The only missing piece is who. A Wider Circle has two key segments. One is their clients who are those needing the social services and another is donors or those who make providing the services possible. Marketing a mission requires attention and strategies for both segments. The product for clients are social services which serve a need due to the high cost of living in the DC area. Clients become aware about A Wider Circle mostly through referrals and word of mouth. When clients feel dignified, welcome, and human throughout their experience with A Wider Circle, they spread the word throughout their community. For donors, the product is social investment due to a high need in the expensive area. Again, donors become aware of the organization through other donors so positive word of mouth is key for A Wider Circle.

As business school students, we all know that a business needs a sustainable competitive advantage over competitors in order to survive. This is true for nonprofits as well. For clients, the competitive advantages of A Wider Circle are that there is no referral required, no eligibility requirements, no proof of identity, residence, or income required, and no long term commitment for additional services. For donors, A Wider Circle has diverse funding streams, limited government funding, two decades of service experience, a strong community reputation, and a multitude of ways to give. For both segments, the organization offers unique services, easy access, and strong core values.

One of these values includes ethical storytelling, which means that A Wider Circle does not take the pain and trauma of the clients they serve, but rather focus on client improvement and support in their marketing and communication efforts. Showcasing direct services is a straightforward task. A Wider Circle can use imagery to showcase the furniture and clothing they provide for their clients. As Amy says, marketing a product-based mission is simple, clear, and tangible. The organization can clearly show a client receiving a bed to sleep in or picking out a suit for a job interview.

Service provision, however, can be less clear and harder to market. It’s often easier to indicate what you don’t do for clients. In terms of career support, A Wider Circle makes it clear that they do not offer job placement or technical and vocational training. What they do offer is akin to a college counseling center. Clients are trained in networking, interviewing, and building soft skills and emotional intelligence. A Wider Circle also partakes in place-based programming, meaning they do services where people are, rather than making people come to them. Some of these programs include one-on-one work, working with families, Zoom training, and giving away goods.
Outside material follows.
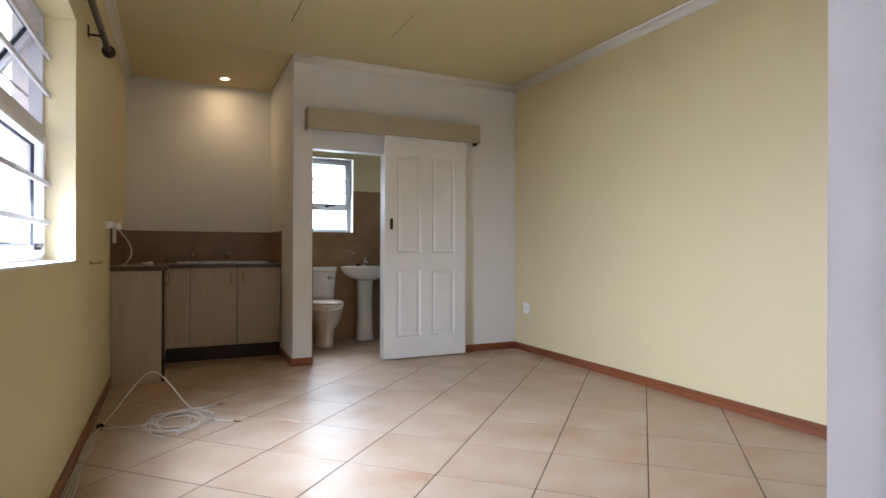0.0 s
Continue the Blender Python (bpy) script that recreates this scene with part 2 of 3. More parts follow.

No matter the channel, A Wider Circle’s impact goals remain the same: to be a good neighbor to those they serve directly, to build and sustain community through those they serve indirectly, and to co-create a better future with organizations in the region and beyond. As with all types of marketing, engagement is key. When marketing a mission, you must clearly outline to your audience how they can engage. Next steps must be apparent and easy to take. So what are the next steps for you reading this? Share information about A Wider Circle and their work, support the organization through volunteering, and invest by underwriting their work.

Amy Javaid's presentation on A Wider Circle to UMD AMA comes to an end.
Thank you to Amy Javaid for joining our community service event!

A very special thank you goes out to Amy Javaid for taking the time to speak to UMD AMA members about what it takes to market a mission! We also want to thank all members who donated non-food items at the event to be distributed among families in the DC area this month!